**PROBLEM DESCRIPTION**
Restate the data word for word and leave the images out.
******
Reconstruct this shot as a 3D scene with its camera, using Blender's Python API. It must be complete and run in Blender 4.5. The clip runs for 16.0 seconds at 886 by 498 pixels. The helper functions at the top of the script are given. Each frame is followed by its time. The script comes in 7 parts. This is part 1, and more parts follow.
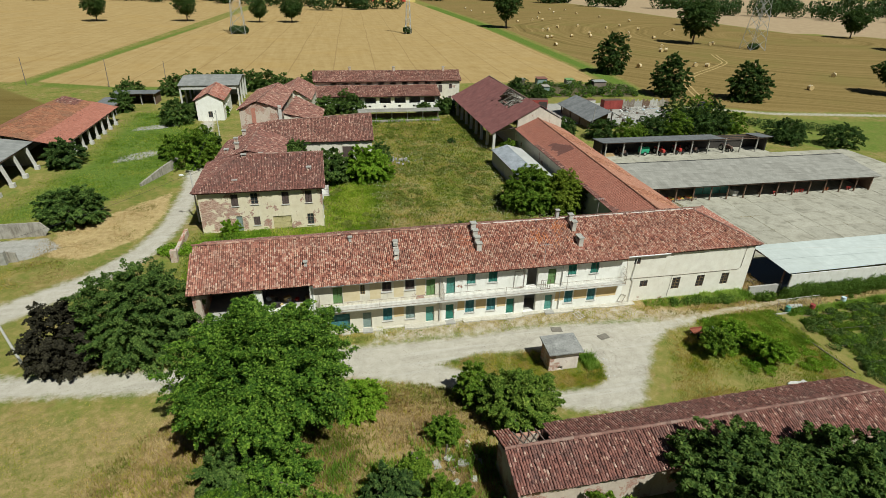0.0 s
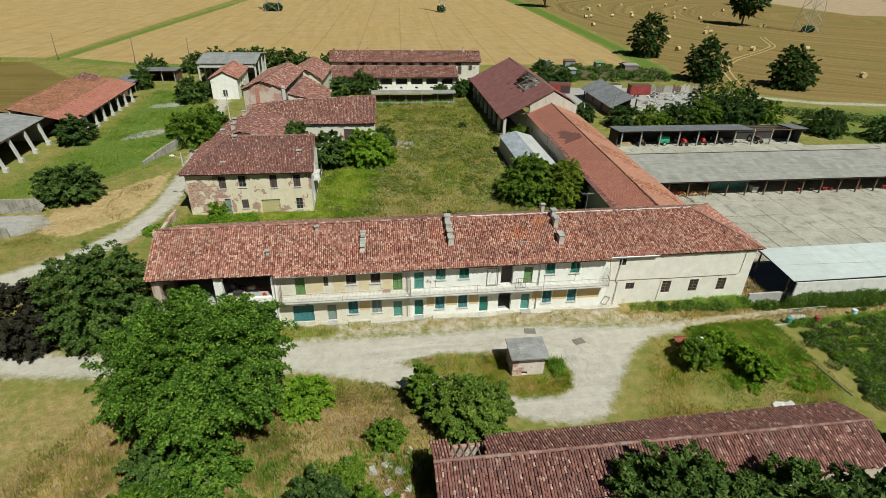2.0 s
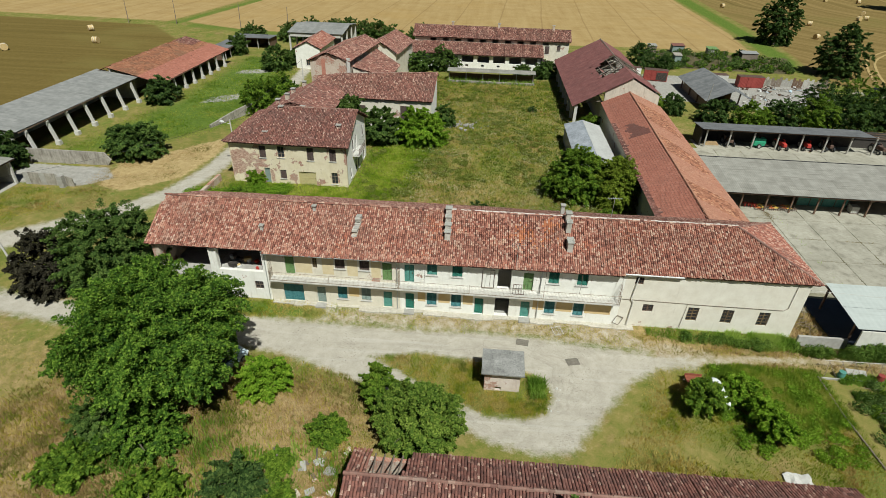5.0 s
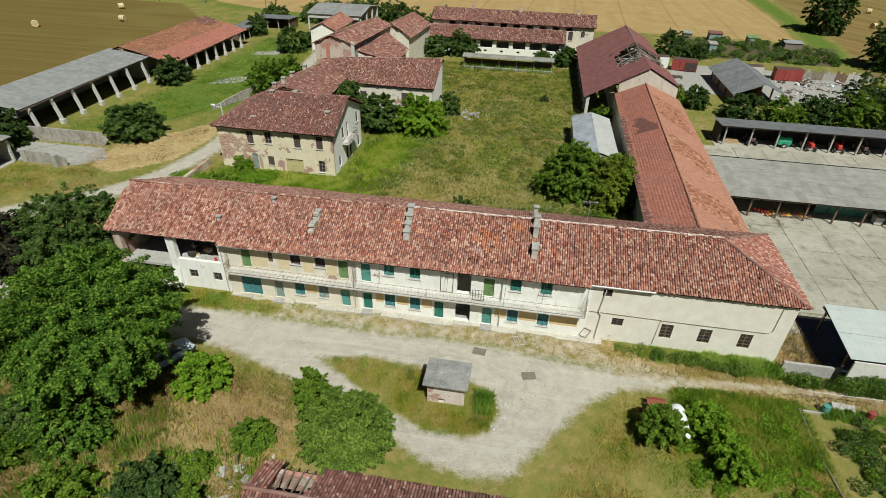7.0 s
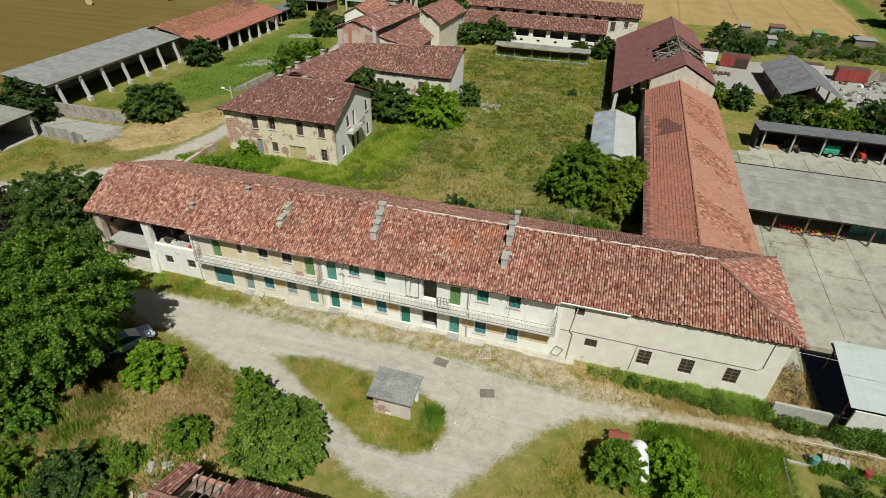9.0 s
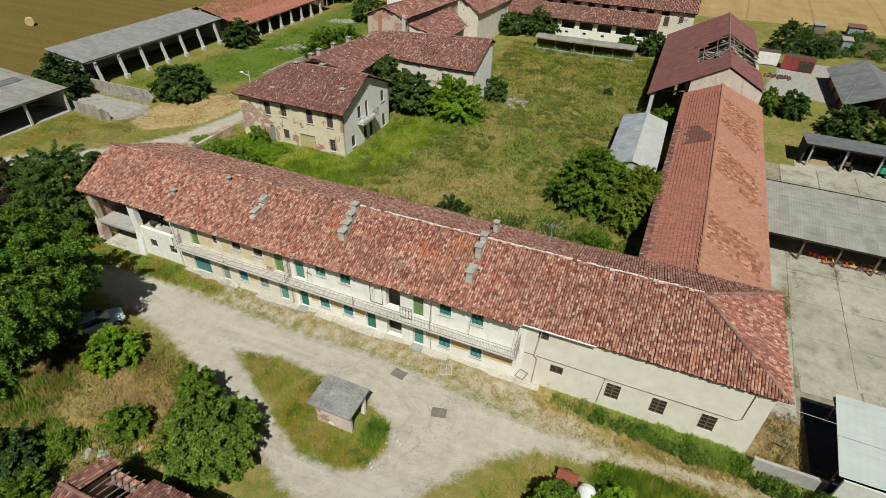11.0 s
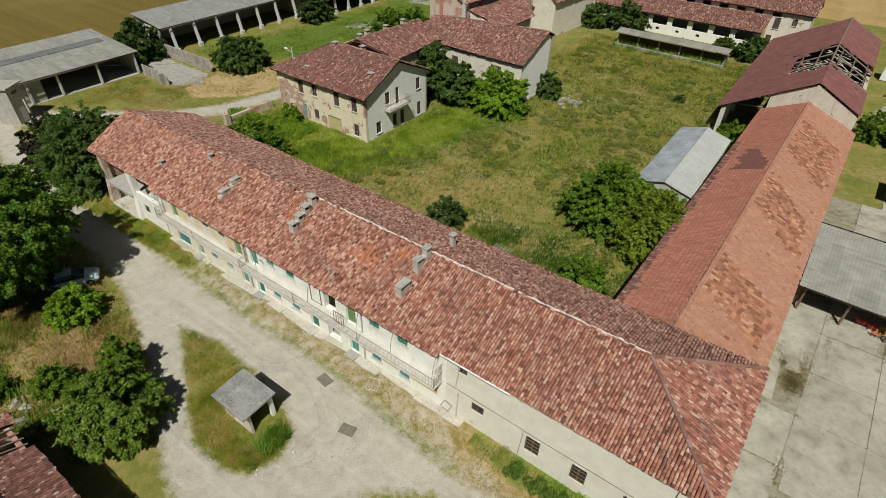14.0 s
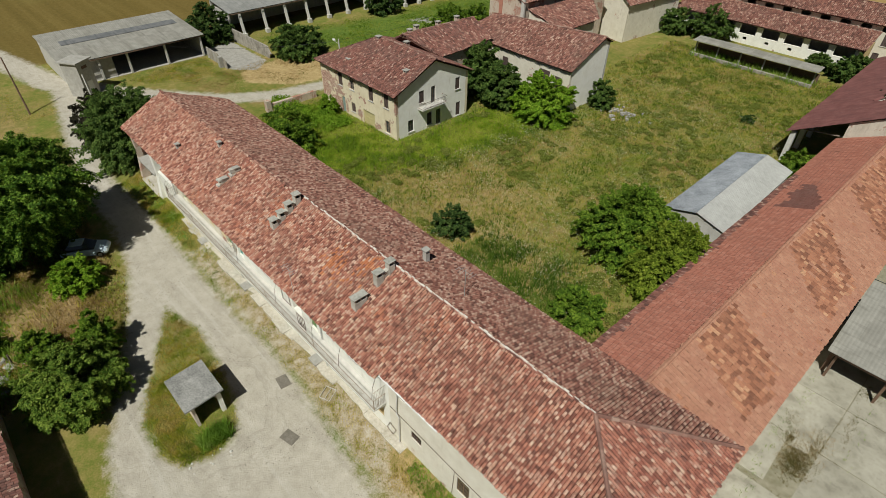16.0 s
******
**SOLUTION TO THIS EXERCISE**
Reconstruct this shot as a 3D scene with its camera, using Blender's Python API. It must be complete and run in Blender 4.5. The clip runs for 16.0 seconds at 886 by 498 pixels. The helper functions at the top of the script are given. Each frame is followed by its time. The script comes in 7 parts. This is part 1, and more parts follow.
0.0 s
2.0 s
5.0 s
7.0 s
9.0 s
11.0 s
14.0 s
16.0 s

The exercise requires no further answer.